25 years after the fall of the Berlin Wall, and 24 after unification, the German government has declared its intention of gaining a more active role in the world for Germany. To be more precise: those who have such an ambition are the Ministers of Foreign Affairs (Frank-Walter Steinmeier, a Social-Democrat) and Defence (Ursula von der Leyen, a Christian-Democrat), in addition to President Joachim Gauck, a leading point of reference. Steinmeier himself has launched a review of German foreign policy that, without being mould-breaking, is likely to reflect that greater ambition.
It is an ambition that comes up against a number of obstacles.

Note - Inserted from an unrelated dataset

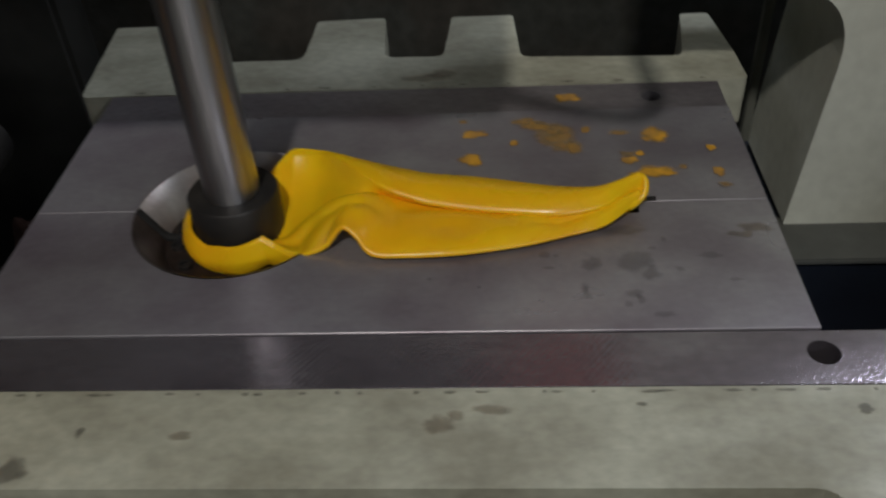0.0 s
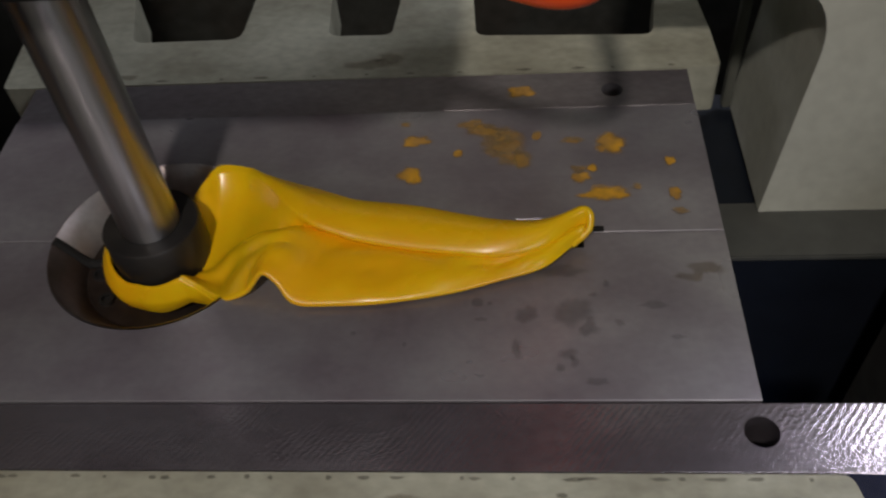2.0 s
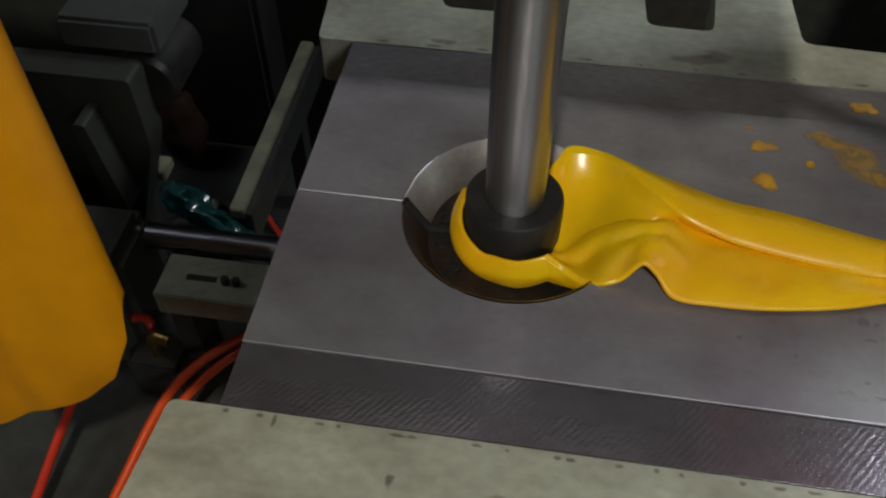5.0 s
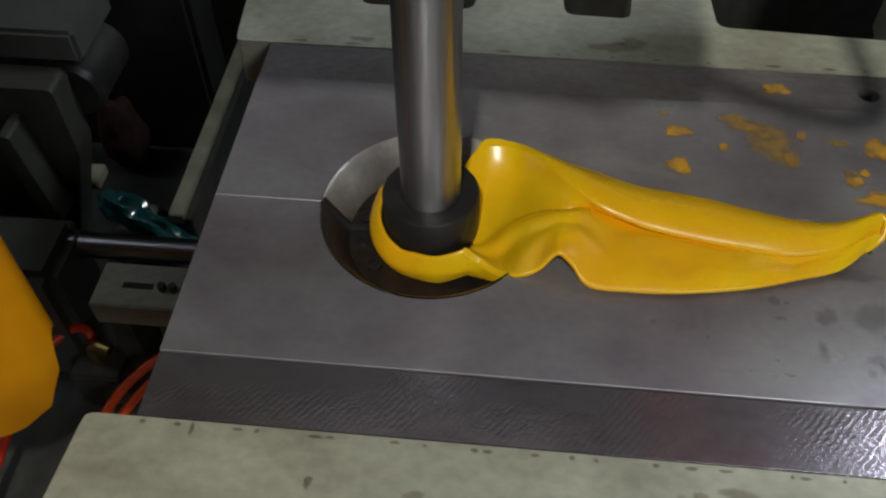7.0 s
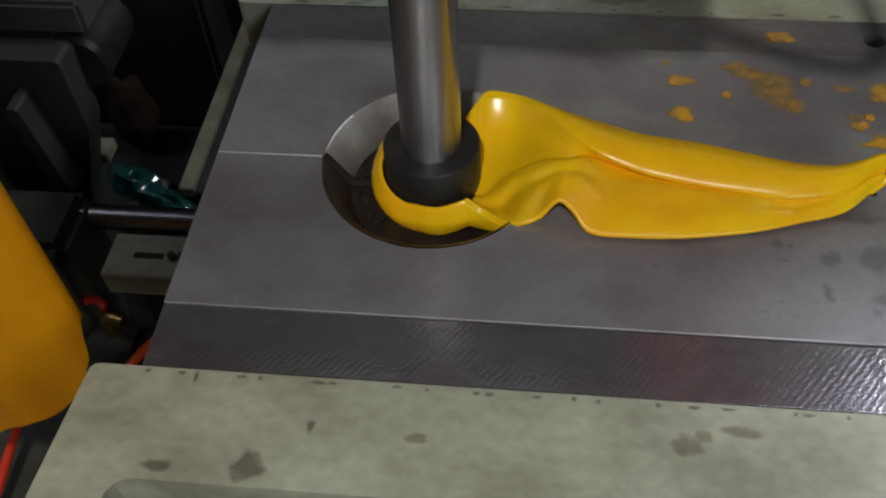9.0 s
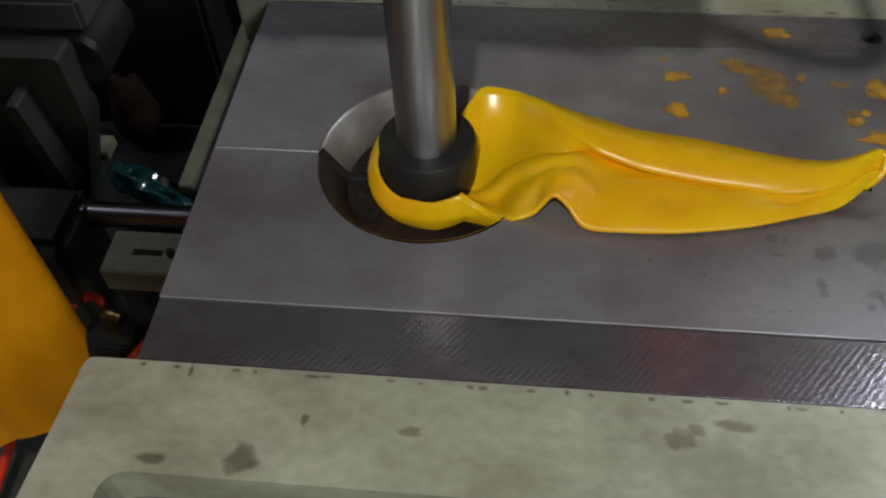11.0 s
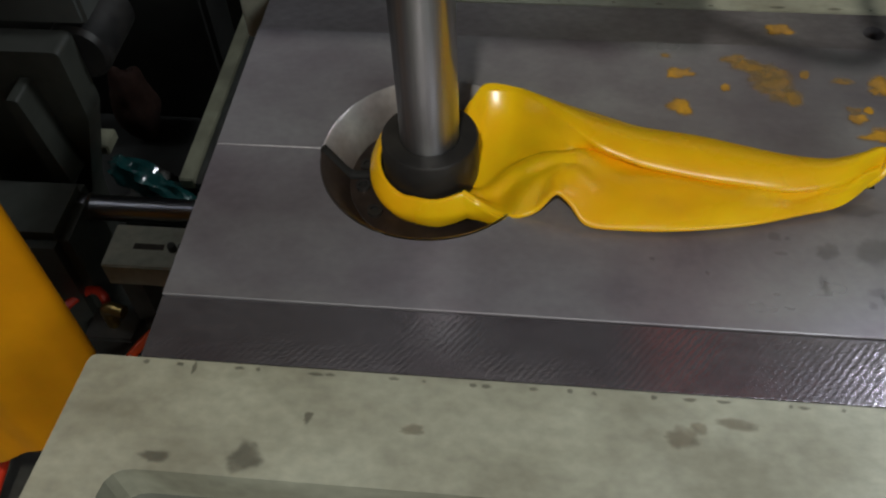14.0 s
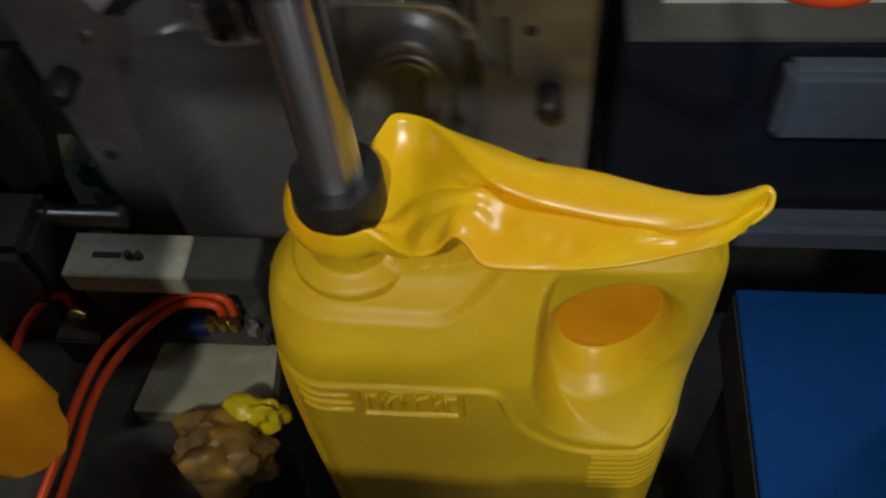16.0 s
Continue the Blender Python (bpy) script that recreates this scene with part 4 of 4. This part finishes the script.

First, the people do not buy it, unlike a few years ago when Germany’s citizens were at the forefront of demands for a more wide-ranging external action and it was the government that dragged its feet. According to a survey by the Körber Foundation, 60% of Germans believe that their country should continue to exercise restraint in the field of foreign policy, while 37% called for greater involvement. This is the exact opposite of the situation two decades ago.
Secondly, while business (and not just major enterprises) and even society are now globalised and think in global terms, the political and media debate has become more national-oriented, even parochial, and also far more focused on parliament.
Third, Europe (the EU) is a central framework for German politics but it is becoming too small, both as a market and in terms of support from a European Foreign and Security Policy that does not work. If in 2001 45% of Germany’s exports were directed at today’s Eurozone, by 2013 the figure had dropped to 36%. There is no fervent Europeanism in Germany. The euro is an anchor (although challenged by the Alliance for Germany, which has a significant capacity for muddying the waters) and the idea is to make it more secure, especially since a return to the Deutsche Mark could be very costly. But as of today the German ministers in the coalition government, with the possible exception of Schäuble, see it neither necessary nor desirable to embark on a reform of the treaties. It would appear that European policy is dictated more by the Constitutional Court in Karlsruhe than by either the government or parliament. Care should be exercised, because if Europe fails to wake up to the facts, Germany will slip out of its fingers under the pressure of global circumstances.
Nevertheless, Germany’s global ambitions require global partners. The relationship with China is mainly economic and trade-related (Germany accounts for 47% of EU exports to China), not political. Business is also looking further afield, towards India, Brazil and other markets. Berlin, following a long tradition, placed a lot of faith on Russia, even to the extent of hoping to change it through a closer relationship, although following the invasion of the Crimea and the war in the Ukraine it had to distance itself from Moscow, a cooling-off that may be a lasting one. Again, this runs counter to the German people who, following a long tradition, want good relations with Russia, including Putin in the package.
This leads to the fourth factor: relations with the US, ‘the most difficult for Germany’, according to a German official. The Snowden leaks regarding NSA spying –even on Chancellor Merkel’s cellphone– have cooled relations off markedly. Germany is seeking ‘technological sovereignty’ in the field of information and communication technologies (ICTs), and believes that its enterprises can provide it. To this should be added the cultural change in Germany since 1989. As a German analyst suggests, from 1949 to the present day, official culture was clearly pro-American. But this is not necessarily so for the younger generation, which has been brought up in a more autonomous framework. The Transatlantic Trade and Investment Agreement (TTIP), currently under negotiation between the EU and the US, is being questioned on the grounds that it might weaken consumer and investment protection. Parliamentary and media noise are hindering the improvement of relations with the US.
German foreign policy, according to a European observer, expresses itself more in terms of wills than realities. The reality is that Germany has a relationship with the US that is far more intense than with other Western countries. In fact, the Ministry of Foreign Affairs has just appointed a coordinator for US relations, a privilege previously only applied to France. For despite these problems, Germany needs its relations with the US for its global ambitions, and the proof is its promise to send weapons to Iraq to fight the Islamic State. 25 years after the Wall fell there is a new Germany, ready for more international responsibilities. ‘Responsibility’ is a buzzword in the German debate. Although, as President Gauck has said, ‘it is never easy to put into practice the principle of responsibility, not only in one’s life, but also in society, in an expanded European and global dimension’.